У Дорошевича много текстов, посвященных громким судебным делам того времени, в которых он выступает в понятной и естественной для литератора роли защитника. Он всегда радуется оправдательному приговору – не хуже других зная, что практика русского суда присяжных заслуживала многих критических замечаний, каковые и делались. Достоевский больше всего в этом смысле помнится – сам бывший каторжанин, который порой возмущался моральной легковесностью этой оправдательной практики и отрицал теорию «среды»: среда, мол, заела, измените общественные условия, и люди не будут совершать преступлений. Достоевский говорил: зло коренится в человеке на таких глубинах, которые и не снились лекарям-социалистам; он же называл адвокатов «нанятой совестью». Конечно, Дорошевич знал всё это; но он и не склонен был закрывать глаза на реальности русской жизни, не склонен был подменять темы общественные моральной метафизикой. И он написал об эпохе великих реформ:
«Защитительное было время. Великодушное. Защитительным был суд, защитительной была литература, был театр. В суде любили защитников, литература была сплошь защитой младшего брата, его защитой занималась живопись в картинах передвижников, - и ото всех, от судьи, писателя, художника, актера, то время требовало:
- Ты найди мне что-нибудь хорошее в человеке и оправдай его!
Тогда аплодировали оправдательным приговорам. И – змеиный шип злобного обвинения не смел раздаваться нигде.
Было ли это умно? Не троньте! Великодушно».
А то, что зло коренится в человеке, и в человеке из народа, глубже, чем могут достать любые реформы, Дорошевич тоже знал – и написал однажды:
«Пусть расскажут политики, социологи, экономисты, благодаря каким историческим, политическим, социальным условиям у народа, как вывод мудрости из всей его жизни, могла родиться такая безнравственная пословица: «правда хорошо, а счастье лучше».

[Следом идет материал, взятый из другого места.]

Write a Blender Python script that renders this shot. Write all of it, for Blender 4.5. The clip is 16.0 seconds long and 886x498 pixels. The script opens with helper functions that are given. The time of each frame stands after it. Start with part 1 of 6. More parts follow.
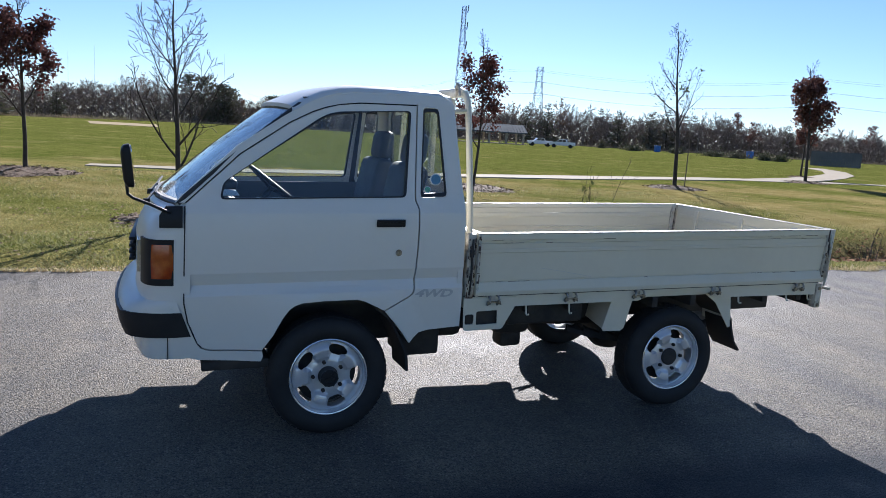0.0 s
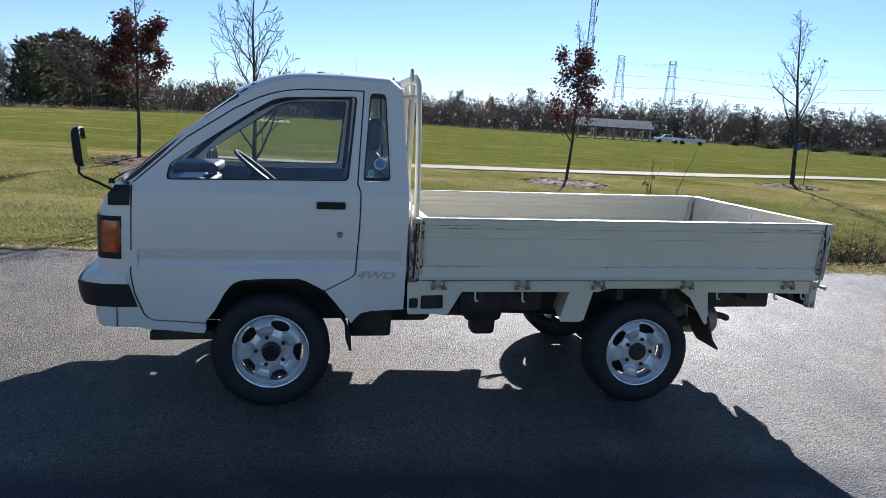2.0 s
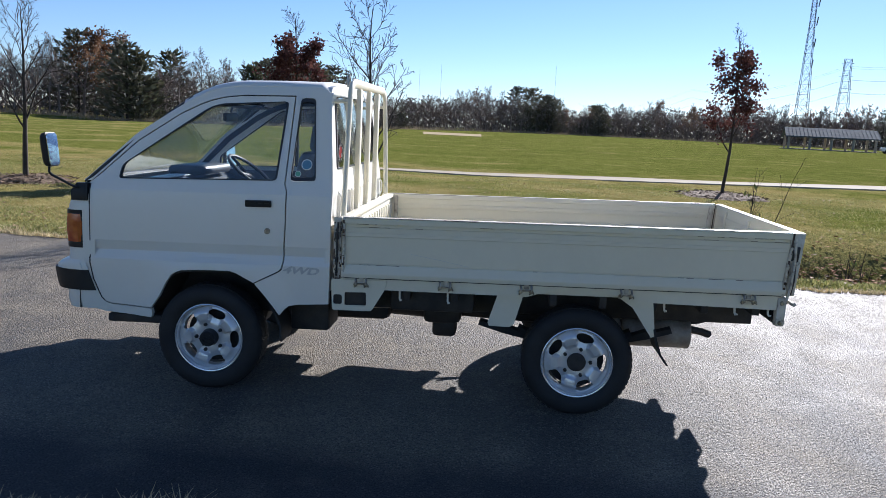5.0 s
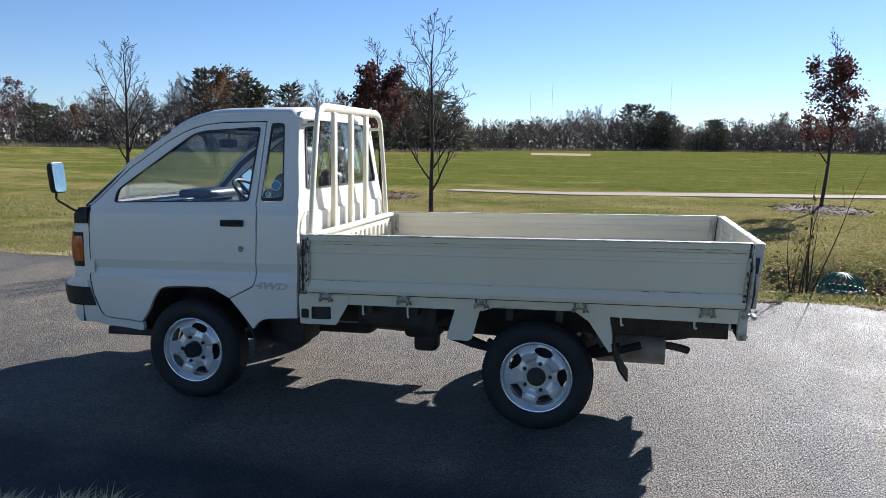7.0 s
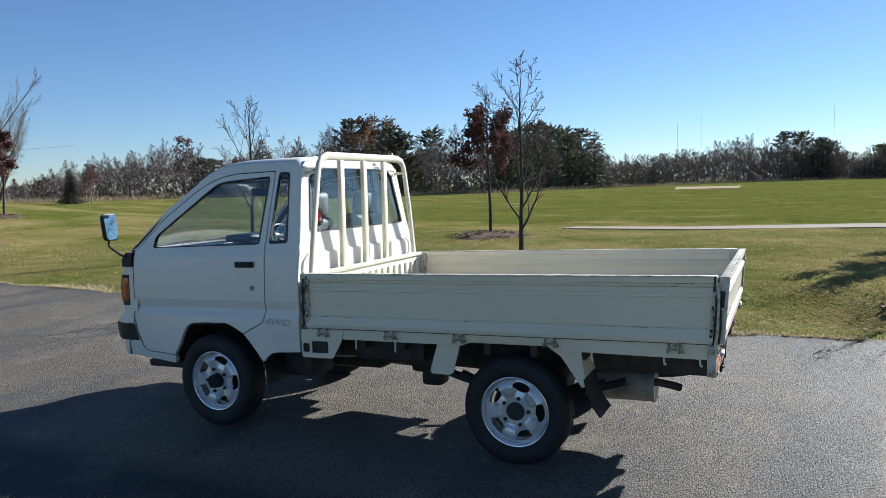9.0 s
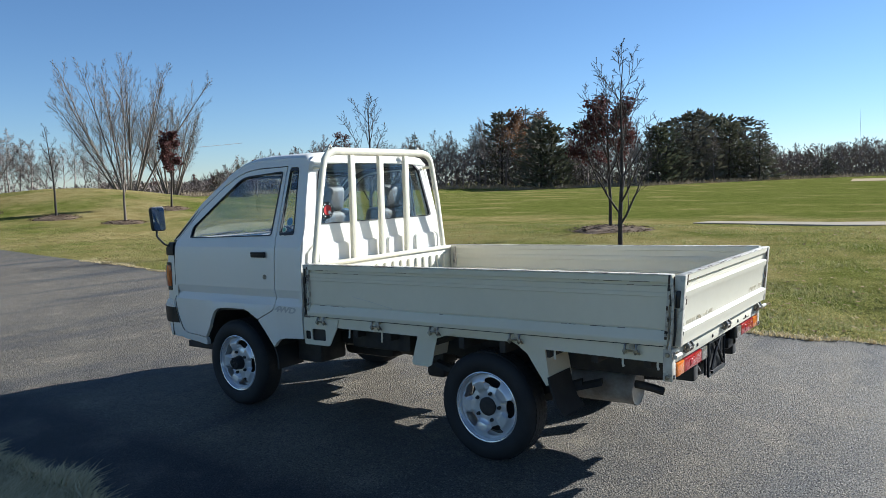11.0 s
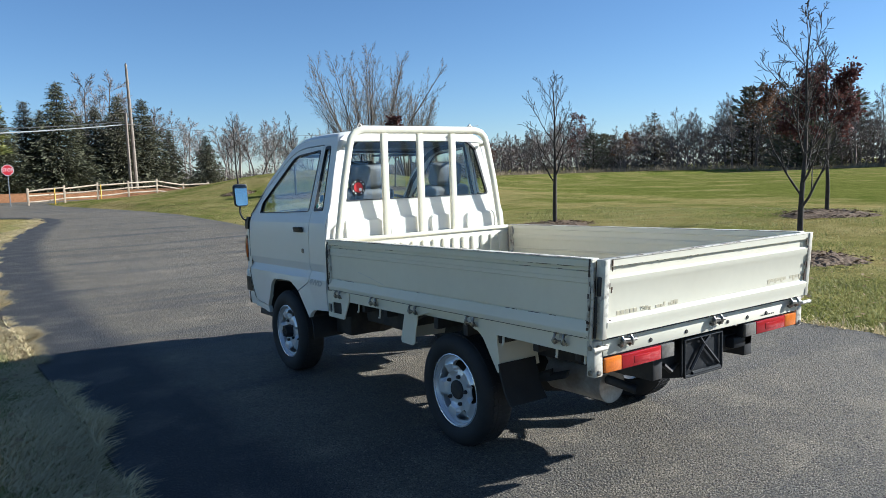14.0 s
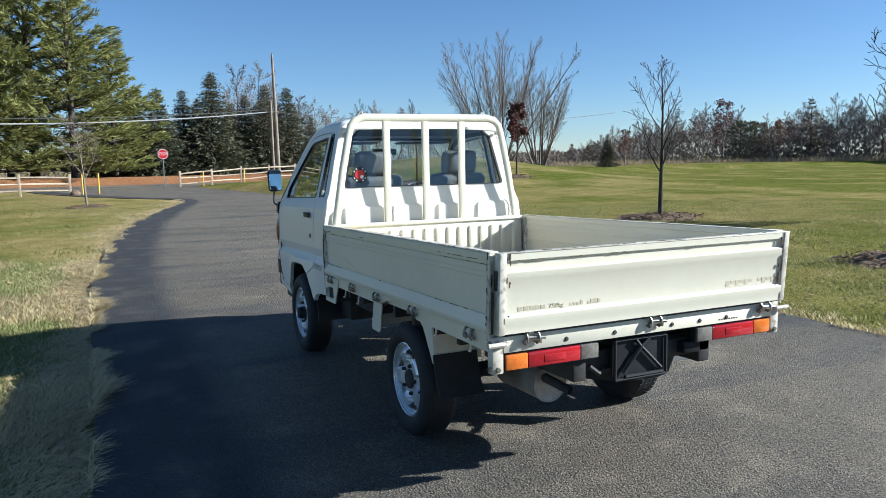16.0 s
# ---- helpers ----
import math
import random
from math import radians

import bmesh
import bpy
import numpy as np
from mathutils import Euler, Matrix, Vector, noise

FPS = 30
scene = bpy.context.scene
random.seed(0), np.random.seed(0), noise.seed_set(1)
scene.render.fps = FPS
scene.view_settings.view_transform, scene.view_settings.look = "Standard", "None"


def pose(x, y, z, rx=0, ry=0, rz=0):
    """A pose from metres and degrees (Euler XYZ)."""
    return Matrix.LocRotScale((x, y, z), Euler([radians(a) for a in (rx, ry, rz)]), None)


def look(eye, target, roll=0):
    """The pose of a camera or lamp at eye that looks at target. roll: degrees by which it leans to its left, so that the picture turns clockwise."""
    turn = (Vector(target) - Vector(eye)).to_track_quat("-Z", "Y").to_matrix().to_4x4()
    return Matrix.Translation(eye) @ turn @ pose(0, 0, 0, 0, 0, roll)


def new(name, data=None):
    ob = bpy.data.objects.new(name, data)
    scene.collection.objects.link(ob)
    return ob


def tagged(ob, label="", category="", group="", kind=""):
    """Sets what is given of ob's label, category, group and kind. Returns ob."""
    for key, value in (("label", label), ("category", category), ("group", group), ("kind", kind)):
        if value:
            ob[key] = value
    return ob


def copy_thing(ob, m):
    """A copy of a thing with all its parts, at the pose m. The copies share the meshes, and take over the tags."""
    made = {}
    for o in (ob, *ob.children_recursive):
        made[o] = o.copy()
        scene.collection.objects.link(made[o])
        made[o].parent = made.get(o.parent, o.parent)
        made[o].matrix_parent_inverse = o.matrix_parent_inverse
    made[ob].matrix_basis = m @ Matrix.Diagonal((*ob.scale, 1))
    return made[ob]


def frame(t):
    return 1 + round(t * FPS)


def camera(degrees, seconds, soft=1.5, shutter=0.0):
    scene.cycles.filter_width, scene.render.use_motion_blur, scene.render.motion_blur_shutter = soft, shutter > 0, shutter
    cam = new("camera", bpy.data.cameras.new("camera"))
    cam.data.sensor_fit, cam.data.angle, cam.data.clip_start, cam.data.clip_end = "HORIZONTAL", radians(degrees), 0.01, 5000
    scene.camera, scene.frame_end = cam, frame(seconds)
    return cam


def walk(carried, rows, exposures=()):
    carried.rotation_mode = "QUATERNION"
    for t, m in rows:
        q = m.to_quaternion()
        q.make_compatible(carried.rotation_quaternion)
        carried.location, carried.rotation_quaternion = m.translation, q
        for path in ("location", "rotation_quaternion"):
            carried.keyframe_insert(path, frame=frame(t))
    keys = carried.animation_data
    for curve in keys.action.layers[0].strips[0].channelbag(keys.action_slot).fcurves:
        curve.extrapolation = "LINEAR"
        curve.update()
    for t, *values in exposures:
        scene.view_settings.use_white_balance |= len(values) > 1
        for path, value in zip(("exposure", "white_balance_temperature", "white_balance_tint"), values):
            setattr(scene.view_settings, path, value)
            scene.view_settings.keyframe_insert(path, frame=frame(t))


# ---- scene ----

Ленин писал в пресловутой статье, что свобода печати в буржуазном обществе есть прикровенная зависимость от денежного мешка. Действительность много сложнее. Пресса, масс медия, как сейчас говорят, стала настолько могучей, что она сама сейчас денежный мешок, и ее звезды – люди абсолютно независимые: их и зовут, за ними ухаживают, им колоссальные деньги платят как раз за независимость, за оригинальность, за индивидуальный талант. Вот таким явлением был в России Влас Дорошевич – звезда эпохи зарождения свободной печати в России. Впрочем, звезды и сейчас есть; со свободой прессы – сложнее.